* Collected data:
[Start]

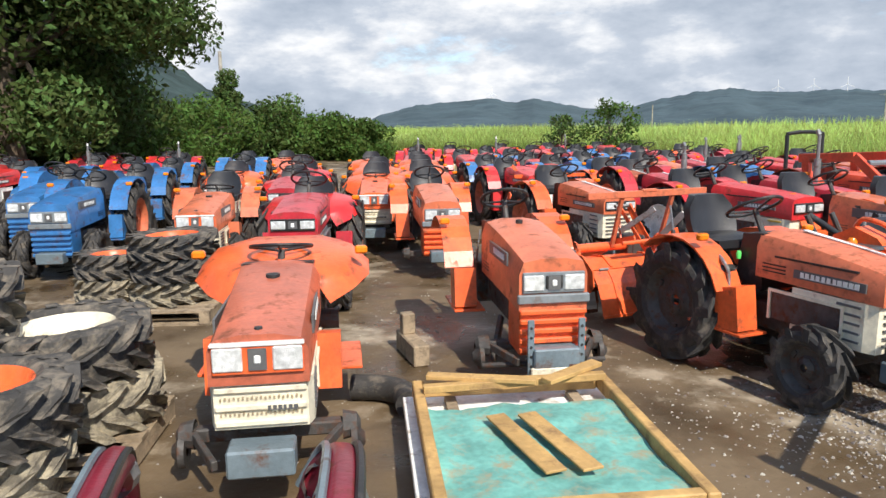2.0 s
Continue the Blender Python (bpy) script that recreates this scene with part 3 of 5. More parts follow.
def tractor(m, body="orange", style="round", skirt="cream", canopy=None, wheels=True, front_wheels=True, exhaust=0.0, rops=False, loader=None, label="", seat=True, rear_w=0.26, rim="worn_orange", R=0.47, group="tractors parked in rows", box_step=True, steer=0.0, dull=None, r=0.29, long=1.0, weathered=None):
    """A small farm tractor that faces along -y, with its rear axle over the origin."""
    paint, skirt_m = PAINT[body], PAINT[skirt]
    top = PAINT[weathered or body]
    root = thing("tractor", m, label or "small %s farm tractor parked on the yard" % body.replace("_", " "), "tractor", group)
    nose, back = -1.62 * long, -0.52
    hw = 0.235
    # bonnet
    bm = fresh()
    zs = {"round": (1.0, 0.88, 0.71, 0.69), "boxy": (1.02, 0.90, 0.62, 0.58), "sun": (0.97, 0.84, 0.66, 0.62), "red": (1.06, 0.98, 0.80, 0.76)}[style]
    zr, zf, br, bf = zs
    sec = []
    for f in (0.0, 0.12, 0.5, 0.86, 1.0):
        y = back + (nose - back) * f
        zt = zr + (zf - zr) * (f if style == "sun" else f ** 1.5)
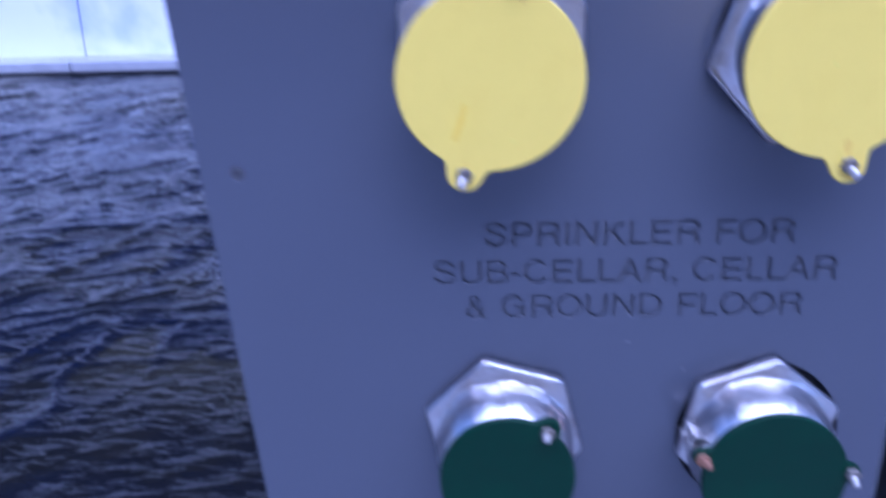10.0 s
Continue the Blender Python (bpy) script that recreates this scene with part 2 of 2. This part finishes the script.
    glyph("&", 0.80, [(0.80, 0), (0.63, 0), (0.54, 0.09), (0.40, 0.01), (0.26, -0.02), (0.09, 0.04), (0.0, 0.21), (0.06, 0.40), (0.21, 0.525), (0.14, 0.66), (0.13, 0.80), (0.20, 0.94), (0.35, 1.01),
                      (0.49, 0.95), (0.56, 0.80), (0.51, 0.66), (0.37, 0.54), (0.56, 0.31), (0.60, 0.46), (0.72, 0.46), (0.645, 0.21)],
          [(0.30, 0.61), (0.255, 0.73), (0.27, 0.85), (0.345, 0.90), (0.42, 0.85), (0.435, 0.75), (0.39, 0.675)], [(0.465, 0.19), (0.29, 0.43), (0.17, 0.34), (0.125, 0.22), (0.17, 0.12), (0.27, 0.085), (0.38, 0.12)])


cut_alphabet()
# ink width, left and right bearing of each capital, in thousandths
INK = {}
for row in ("A 640 14 13", "B 553 74 40", "C 637 44 41", "D 593 81 48", "E 530 86 51", "F 497 86 28", "G 656 48 74", "I 97 91 90", "K 587 76 4", "L 461 76 19", "M 688 73 72", "N 570 76 76",
            "O 700 39 39", "P 536 86 45", "R 596 88 38", "S 571 49 47", "T 583 14 14", "U 565 79 78", "4 498 25 33", "1 258 101 197", "- 245 44 44", "/ 295 0 0", ", 104 87 87", "& 601 44 22"):
    mark, *nums = row.split()
    INK[mark] = [int(v) / 718 for v in nums]


def letters(text, left, right, base, cap):
    """The outlines of a word of capitals between left and right, on base, of that height."""
    x, loops = 0.0, []
    for i, ch in enumerate(text):
        if text[max(0, i - 1):i + 1] == "TA":
            x -= 0.085
        wide, shapes = GLYPH[ch]
        ink, lsb, rsb = INK[ch]
        if i:
            x += INK[text[i - 1]][2] + lsb
        loops.append((x, ink / wide, shapes))
        x += ink
    k = (right - left) / x
    word = []
    for start, wide, shapes in loops:
        outer, *inner = [[(left + (px * wide + start) * k, base + pz * cap) for px, pz in loop] for loop in shapes]
        word.append((outer, inner))
    return word


def lathe(profile, n=64):
    """A body of revolution about the y axis: rows of (y, radius)."""
    bm = bmesh.new()
    rings = []
    for y, r in profile:
        rings.append([bm.verts.new((r * math.cos(2 * math.pi * i / n), y, r * math.sin(2 * math.pi * i / n))) for i in range(n)])
    for a, b in zip(rings, rings[1:]):
        for i in range(n):
            bm.faces.new((a[i], a[(i + 1) % n], b[(i + 1) % n], b[i]))
    return bm


def close_ends(bm):
    bmesh.ops.holes_fill(bm, edges=[e for e in bm.edges if e.is_boundary], sides=0)
    return bm


# ---- ground, water, far side ----
def cut_sheet():
    bm = block(-400, 400, -400, 400, -0.75, -0.45)
    return bm


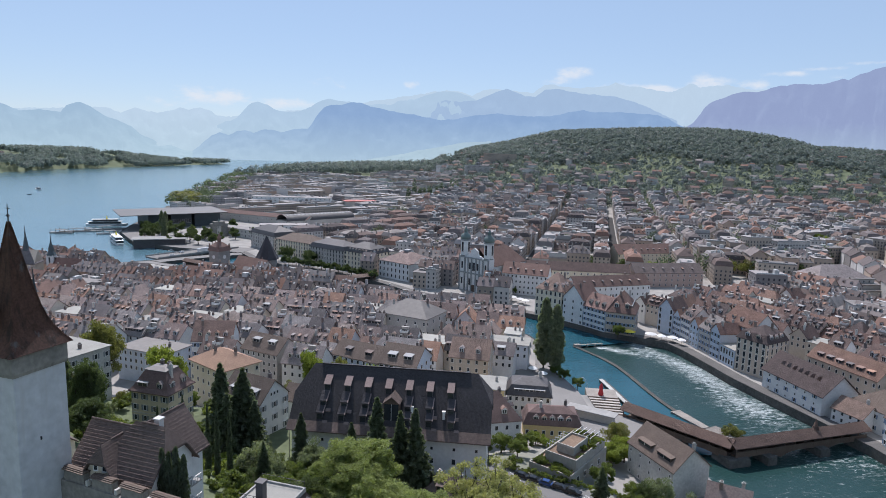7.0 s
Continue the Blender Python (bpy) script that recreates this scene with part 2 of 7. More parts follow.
M_TRUNK = material("bark", (.09, .07, .055), 0.95, vary=0.3, grain=5, bump=0.6)


def leaf_material(name, base, shift=0.5, island=True, glow=(1.6, 1.7, 0.9)):
    m = material(name, base, 0.6, vary=0.25, grain=0.5, blotch=0.15, bump=0.0, shift=shift, island=island, spec=0.25)
    n, l = m.node_tree.nodes, m.node_tree.links
    p, out = n["Principled BSDF"], n["Material Output"]
    tr, mx = n.new("ShaderNodeBsdfTranslucent"), n.new("ShaderNodeMixShader")
    src = p.inputs["Base Color"].links[0].from_socket
    bright = n.new("ShaderNodeMixRGB")
    bright.blend_type, bright.inputs["Fac"].default_value = "MULTIPLY", 1.0
    bright.inputs["Color2"].default_value = (*glow, 1)
    l.new(src, bright.inputs["Color1"])
    l.new(bright.outputs[0], tr.inputs["Color"])
    mx.inputs["Fac"].default_value = 0.45
    l.new(p.outputs[0], mx.inputs[1])
    l.new(tr.outputs[0], mx.inputs[2])
    l.new(mx.outputs[0], out.inputs["Surface"])
    return m


M_LEAF = leaf_material("lime_leaves", (.12, .15, .047))
M_LEAF_DARK = leaf_material("dark_leaves", (.078, .102, .048))
M_LEAF_BRIGHT = leaf_material("bright_leaves", (.2, .235, .055))
M_LEAF_OLIVE = leaf_material("olive_leaves", (.165, .165, .062))
M_LEAF_GREY = leaf_material("grey_green_leaves", (.175, .2, .13))
M_LEAF_RED = leaf_material("copper_beech_leaves", (.1, .068, .068))
M_NEEDLE = leaf_material("needles", (.125, .15, .105))
# headland leaves paled and greyed: distance haze is mixed into the base colour
M_HEADLAND_HAZED = leaf_material("hazed_headland_leaves", (.17, .2, .185), 0.6, glow=(1.2, 1.3, 1.1))
M_CYPRESS = leaf_material("cypress_needles", (.095, .118, .085))
# far forest green with some blue haze of distance painted into it
M_FOREST_HAZED = leaf_material("hazed_forest_leaves", (.16, .185, .175), 0.5, glow=(1.2, 1.3, 1.1))


def ground_material():
    """Grass and earth, with paved town ground on the flat land."""
    m = material("ground_soil", (.13, .155, .085), 0.95, vary=0.35, grain=0.5, blotch=0.03, bump=0.3)
    n, l = m.node_tree.nodes, m.node_tree.links
    p = n["Principled BSDF"]
    att = n.new("ShaderNodeAttribute")
    att.attribute_name = "paved"
    src = p.inputs["Base Color"].links[0].from_socket
    nz = n.new("ShaderNodeTexNoise")
    nz.inputs["Scale"].default_value = 0.12
    tc = n.new("ShaderNodeTexCoord")
    l.new(tc.outputs["Object"], nz.inputs["Vector"])
    cr = n.new("ShaderNodeValToRGB")
    cr.color_ramp.elements[0].color, cr.color_ramp.elements[1].color = (.21, .2, .19, 1), (.4, .38, .35, 1)
    l.new(nz.outputs["Fac"], cr.inputs[0])
    mx = n.new("ShaderNodeMixRGB")
    l.new(att.outputs["Fac"], mx.inputs["Fac"])
    l.new(src, mx.inputs["Color1"])
    l.new(cr.outputs[0], mx.inputs["Color2"])
    l.new(mx.outputs[0], p.inputs["Base Color"])
    return m


M_GROUND = ground_material()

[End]

Give again the lines from the one with "7. More parts follow." to the one with "vary=0.3, grain=5, bump=0.6)", both lines included, exactly and with no other line.

Continue the Blender Python (bpy) script that recreates this scene with part 2 of 7. More parts follow.
M_TRUNK = material("bark", (.09, .07, .055), 0.95, vary=0.3, grain=5, bump=0.6)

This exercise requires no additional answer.